Perform fit on the given data:

>>> lstm.fit(df)

Perform predict on the fitted model:

>>> res = lstm.predict(df_predict)

Expected output:

>>> res.head(3).collect()
   ID      VALUE                                        REASON_CODE
0   0  11.673560  [{"attr":"T=0","pct":28.926935203430372,"val":...
1   1  14.057195  [{"attr":"T=3","pct":24.729787064691735,"val":...
2   2  15.119411  [{"attr":"T=2","pct":41.616207151605458,"val":...

Attributes:

loss_DateFrame: LOSS.
model_DataFrame: Model content.

Methods

`build_report`()	Generate time series report.
`fit`(data[, key, endog, exog])	Generates LSTM models with given parameters.
`generate_html_report`([filename])	Display function.
`generate_notebook_iframe_report`()	Display function.
`predict`(data[, top_k_attributions])	Makes time series forecast based on the LSTM model.

fit(data, key=None, endog=None, exog=None)

Generates LSTM models with given parameters.

Parameters:

dataDataFrame

Input data, structured as follows.

The 1st column : index/timestamp, type INTEGER.

The 2nd column : time-series value, type INTEGER, DOUBLE, or DECIMAL(p,s).

Other columns : external data(regressors), type INTEGER, DOUBLE, DECIMAL(p,s), VARCHAR or NVARCHAR.

keystr, optional

The timestamp column of data. The type of key column is INTEGER.

Defaults to the first column of data if the index column of data is not provided. Otherwise, defaults to the index column of data.

endogstr, optional

The endogenous variable, i.e. time series. The type of endog column is INTEGER, DOUBLE, or DECIMAL(p, s).

Defaults to the first non-key column of data if not provided.

exogstr or a list of str, optional

An optional array of exogenous variables.
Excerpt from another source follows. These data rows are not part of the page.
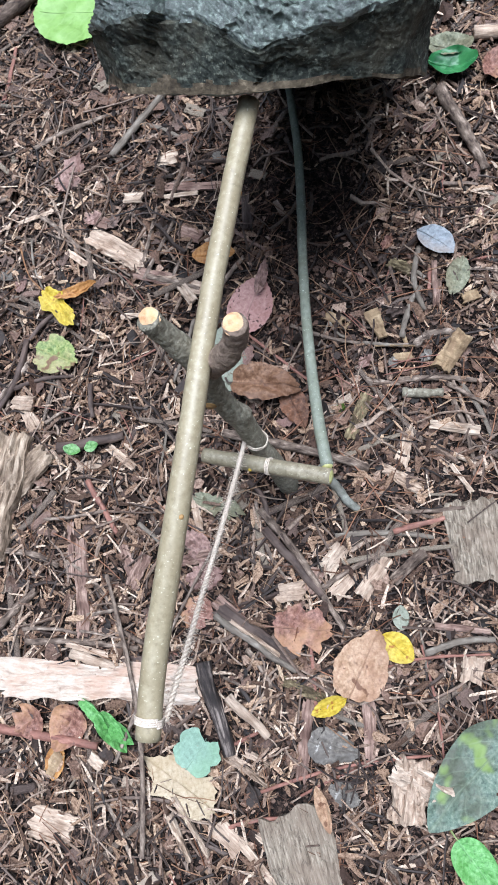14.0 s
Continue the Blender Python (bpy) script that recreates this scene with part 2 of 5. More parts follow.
BARK_SLAB = surface("inner_bark", [(0.34, srgb(166, 146, 130)), (0.48, srgb(192, 176, 160)), (0.64, srgb(210, 198, 184))], 260, (0.3, 1, 1), rough=0.9, bump=1.0,
                    bump_dist=0.003, dirt=srgb(186, 150, 128), dirt_scale=26, dirt_amount=0.6, spots=(srgb(128, 104, 90), 90, 0.68, 0.76))
BARK_RED = surface("crumbling_red_bark", [(0.34, srgb(72, 36, 34)), (0.5, srgb(122, 62, 58)), (0.66, srgb(160, 100, 92))], 130, rough=0.9, bump=1.0, bump_dist=0.004, dirt=srgb(60, 36, 32), dirt_scale=50, dirt_amount=0.6)
BARK_ROUGH = surface("rough_tan_bark", [(0.3, srgb(88, 74, 62)), (0.46, srgb(146, 128, 109)), (0.64, srgb(186, 168, 148))], 220, (0.15, 1, 1), rough=0.95, bump=1.0, bump_scale=120, bump_dist=0.005,
                     dirt=srgb(82, 66, 54), dirt_scale=40, dirt_amount=0.5)
BARK_DARK = surface("charred_bark", [(0.36, srgb(30, 26, 25)), (0.5, srgb(66, 58, 55)), (0.64, srgb(140, 128, 120))], 300, (0.14, 1, 1), rough=0.7, bump=1.0, bump_dist=0.002, dirt=srgb(40, 34, 32), dirt_scale=50, dirt_amount=0.6)
TWIG = surface("dry_twig", [(0.34, srgb(68, 57, 50)), (0.5, srgb(120, 106, 95)), (0.68, srgb(172, 157, 143))], 300, (0.35, 1, 1), rough=0.85, bump=1.0, bump_dist=0.0012,
               dirt=srgb(64, 52, 46), dirt_scale=60, random_tint=("object", [(0, (0.66, 0.62, 0.6, 1)), (0.5, (0.96, 0.94, 0.92, 1)), (1, (1, 1, 1, 1))]))
TWIG_PALE = surface("bleached_twig", [(0.3, srgb(74, 66, 58)), (0.5, srgb(112, 103, 93)), (0.72, srgb(146, 138, 127))], 240, (0.3, 1, 1), rough=0.8, bump=0.8,
                    dirt=srgb(100, 90, 80), dirt_scale=60)
TWIG_RED = surface("reddish_twig", [(0.3, srgb(92, 62, 54)), (0.5, srgb(132, 92, 80)), (0.72, srgb(162, 122, 108))], 240, (0.3, 1, 1), rough=0.75, bump=0.3,
                   dirt=srgb(84, 62, 56), dirt_scale=60)
NEEDLE_RED = surface("dry_needle", [(0.3, srgb(116, 80, 62)), (0.7, srgb(150, 110, 86))], 200, rough=0.7, bump=0.0)


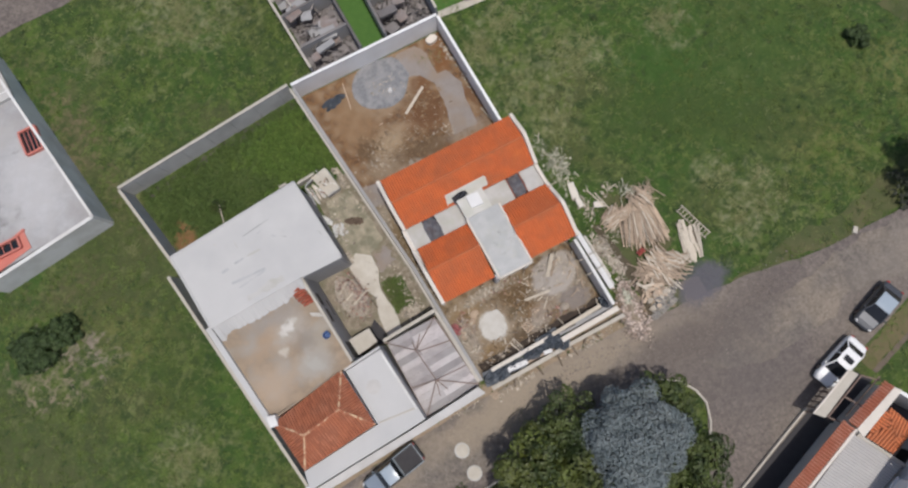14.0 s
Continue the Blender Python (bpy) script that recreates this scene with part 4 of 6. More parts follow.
def sheet_quad(p0, p1, p2, p3, n, dz):
    """Corrugated sheets side by side, each with its own ridges."""
    for i in range(n):
        bm = bmesh.new()
        prev = None
        for k in range(11):
            f = (i + 0.01 + 0.98 * k / 10) / n
            h = Vector((0, 0, dz + 0.015 * (i % 2) + (0.03 if k % 2 else 0.0)))
            ring = [bm.verts.new(v) for v in (p0.lerp(p3, f) + h, p1.lerp(p2, f) + h, p1.lerp(p2, f) + h - Vector((0, 0, 0.01)), p0.lerp(p3, f) + h - Vector((0, 0, 0.01)))]
            if prev:
                for c in range(4):
                    bm.faces.new((prev[c], prev[(c + 1) % 4], ring[(c + 1) % 4], ring[c]))
            prev = ring
        bmesh.ops.recalc_face_normals(bm, faces=bm.faces[:])
        wpart("roof_sheet", bm, M_SHEET, cp)


mN, mS = cA.lerp(cB, 0.47) + Vector((0, 0, 0.4)), cD.lerp(cC, 0.45) + Vector((0, 0, 0.4))
sheet_quad(cA, mN, mS, cD, 12, 0.0)
sheet_quad(cB, mN, mS, cC, 12, 0.0)
lift = Vector((0, 0, 0.07))
for p, q in ((k1, k2), (cA, k1), (cB, k1), (cC, k2), (cD, k2), (cA.lerp(cB, .45), k1), (cA.lerp(cB, .75), k1), (cD.lerp(cC, .3), k2), (cD.lerp(cC, .6), k2),
             (cB.lerp(cC, .35), k1.lerp(k2, 0.05)), (cB.lerp(cC, .72), k2), (cA.lerp(cD, .62), k2)):
    wpart("rafter", bar(p + lift, q + lift, 0.07, 0.07), M_STEEL, cp)
for p, q in ((cA, cB), (cB, cC), (cC, cD), (cD, cA)):
    wpart("edge_beam", bar(p - lift, q - lift, 0.1, 0.1), M_STEEL, cp)
for c in (cA, cB, cC, cD):
    wpart("post", bar((c.x, c.y, 0), (c.x, c.y, CZ - 0.1), 0.1, 0.1, up=(0, 1, 0)), M_STEEL, cp)
plot_wall("wall_carport_north", (-5.3, -11.15), (-0.55, -10.85), 0.2, 2.78, M_BLOCK, "stained pale wall behind the carport", cap_mat=M_CAP)
plot_wall("wall_carport_east", (-0.6, -11.0), (-0.05, -17.3), 0.2, 2.75, M_WHITE, "white wall beside the carport", cap_mat=M_CAP)
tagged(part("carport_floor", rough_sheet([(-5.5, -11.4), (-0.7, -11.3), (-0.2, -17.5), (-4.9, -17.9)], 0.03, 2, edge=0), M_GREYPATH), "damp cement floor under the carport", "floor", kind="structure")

# ---- salmon-roofed house in the west ----
ph = thing("house", -29, 18, 0, "white walled house with salmon painted and stained grey flat roof", "house")
PZ = 2.6
flat("body", [(-26.0, 27.6), (-29.2, 27.2), (-36.6, 26.0), (-35.6, 20.9), (-34.6, 20.9), (-32.4, 8.4), (-22.6, 9.1)], 0.0, PZ, M_STAINED, ph, "stained grey flat roof over white walls")
for p, q, w in (((-25.95, 28.1), (-22.4, 9.0), 0.22), ((-22.4, 9.0), (-32.9, 7.7), 0.3), ((-36.9, 26.2), (-35.7, 20.9), 0.25)):
    wpart("parapet", wall_line(p, q, w, 0.0, PZ + 0.35), M_WHITE, ph, "white parapet wall")
wpart("parapet", wall_line((-35.7, 20.9), (-32.9, 7.75), 0.2, 0.0, 2.25), M_PARAPET, ph, "cream side wall")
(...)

The type of exog column is INTEGER, DOUBLE, or DECIMAL(p, s).

Defaults to None. Please set this parameter explicitly if you have exogenous variables.

Returns:

A fitted object of class "LSTM".

predict(data, top_k_attributions=None)

Makes time series forecast based on the LSTM model.

Parameters:

dataDataFrame

Data for prediction. Every row in the data should contain one piece of record data for prediction, i.e. it should be structured as follows:

First column: Record ID, type INTEGER.

Other columns : Time-series and external data values, arranged in time order.

The number of all columns but the first id column should be equal to the value of time_dim * (M-1), where M is the number of columns of the input data in the training phase.
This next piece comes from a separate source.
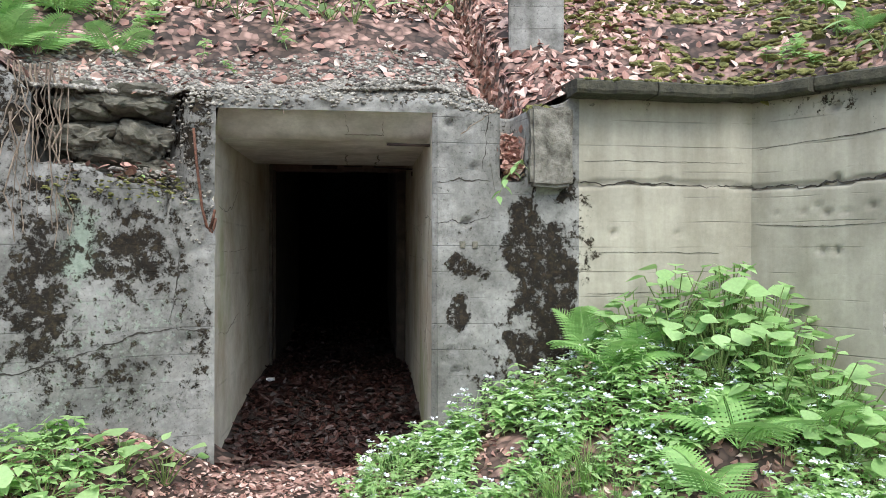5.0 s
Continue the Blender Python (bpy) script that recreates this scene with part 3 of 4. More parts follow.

top_k_attributionsint, optional

Specifies the number of features with highest attributions to output.

Defaults to 10 or 0 depending on the SAP HANA version.

Returns:

DataFrame

The aggregated forecasted values. Forecasted values, structured as follows:

ID, type INTEGER, timestamp.

VALUE, type DOUBLE, forecast value.

REASON_CODE, type NCLOB, Sorted SHAP values for test data at each time step.

build_report(): Generate time series report.
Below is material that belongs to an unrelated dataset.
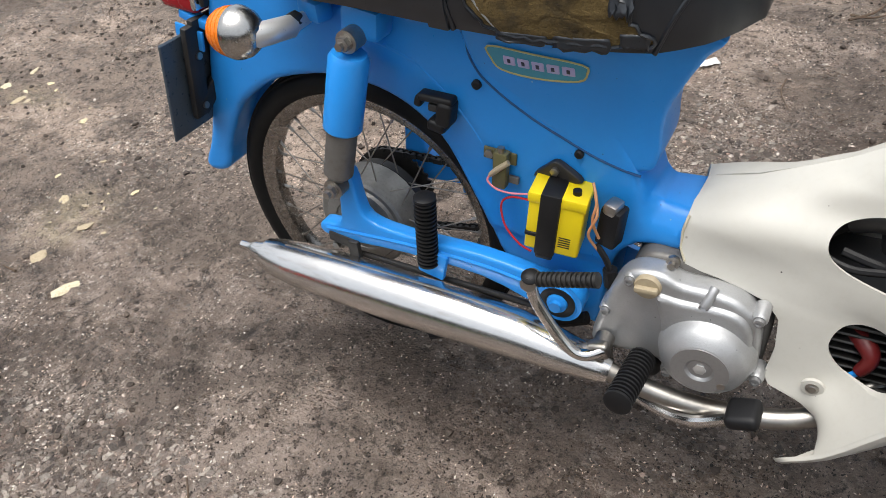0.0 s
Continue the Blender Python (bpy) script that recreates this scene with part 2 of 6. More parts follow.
def rbox(size, m=None, bevel=0.004, seg=2, bm=None):
    """A box with rounded edges at pose m."""
    b = bmesh.new()
    bmesh.ops.create_cube(b, size=1.0)
    for v in b.verts:
        v.co = Vector((v.co.x * size[0], v.co.y * size[1], v.co.z * size[2]))
    if bevel:
        bmesh.ops.bevel(b, geom=b.edges[:], offset=bevel, segments=seg, affect="EDGES", profile=0.5)
    if m is not None:
        b.transform(m)
    if bm is None:
        return b
    me = bpy.data.meshes.new("tmp")
    b.to_mesh(me)
    b.free()
    bm.from_mesh(me)
    bpy.data.meshes.remove(me)
    return bm


def inset(pts, d):
    """The closed outline moved inwards by d, with folded stretches pulled together."""
    k = len(pts)
    area = sum(pts[i][0] * pts[(i + 1) % k][1] - pts[(i + 1) % k][0] * pts[i][1] for i in range(k))
    s = 1.0 if area > 0 else -1.0
    out = []
    for i in range(k):
        a, b, c = Vector(pts[i - 1]), Vector(pts[i]), Vector(pts[(i + 1) % k])
        n = Vector((-(c - a).y, (c - a).x)).normalized() * s
        out.append(b + n * d)
    for _ in range(12):
        bad = False
        for i in range(k):
            j = (i + 1) % k
            if (out[j] - out[i]).dot(Vector(pts[j]) - Vector(pts[i])) < 0:
                mid = (out[i] + out[j]) / 2
                out[i], out[j], bad = mid, mid.copy(), True
        if not bad:
            break
    return out


def slab(outline, y0, y1, bevel=0.006, seg=3, width=None, dome=0.0):
    """A plate with the (x, z) outline between y0 and y1, its edges rounded. width(x, z) scales y; dome swells the faces."""
    outline = [Vector((p[0], p[1])) for p in outline]
    lo, hi = min(y0, y1), max(y0, y1)
    bevel = min(bevel, (hi - lo) / 2)
    rings = []
    steps = [(bevel * (1 - math.cos(a)), bevel * (1 - math.sin(a))) for a in (math.pi / 2 * j / seg for j in range(seg + 1))] if bevel else [(0, 0)]
    deep = [(bevel + dome * 2.5 * q, -dome * (1 - (1 - q) ** 2)) for q in (0.35, 0.7, 1.0)] if dome else []
    for d, dy in (deep[::-1] + steps[::-1]):
        rings.append([Vector((p.x, lo + dy, p.y)) for p in inset(outline, d)])
    for d, dy in steps + deep:
        rings.append([Vector((p.x, hi - dy, p.y)) for p in inset(outline, d)])
    bm = skin(rings)
    bmesh.ops.remove_doubles(bm, verts=bm.verts, dist=0.00002)
    bmesh.ops.triangulate(bm, faces=[f for f in bm.faces if len(f.verts) > 4])
    if width:
        for v in bm.verts:
            v.co.y *= width(v.co.x, v.co.z)
    return bm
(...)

generate_html_report(filename=None): Display function.

generate_notebook_iframe_report(): Display function.

property fit_hdbprocedure: Returns the generated hdbprocedure for fit.

property predict_hdbprocedure: Returns the generated hdbprocedure for predict.

Inherited Methods from PALBase

Besides those methods mentioned above, the LSTM class also inherits methods from PALBase class, please refer to PAL Base for more details.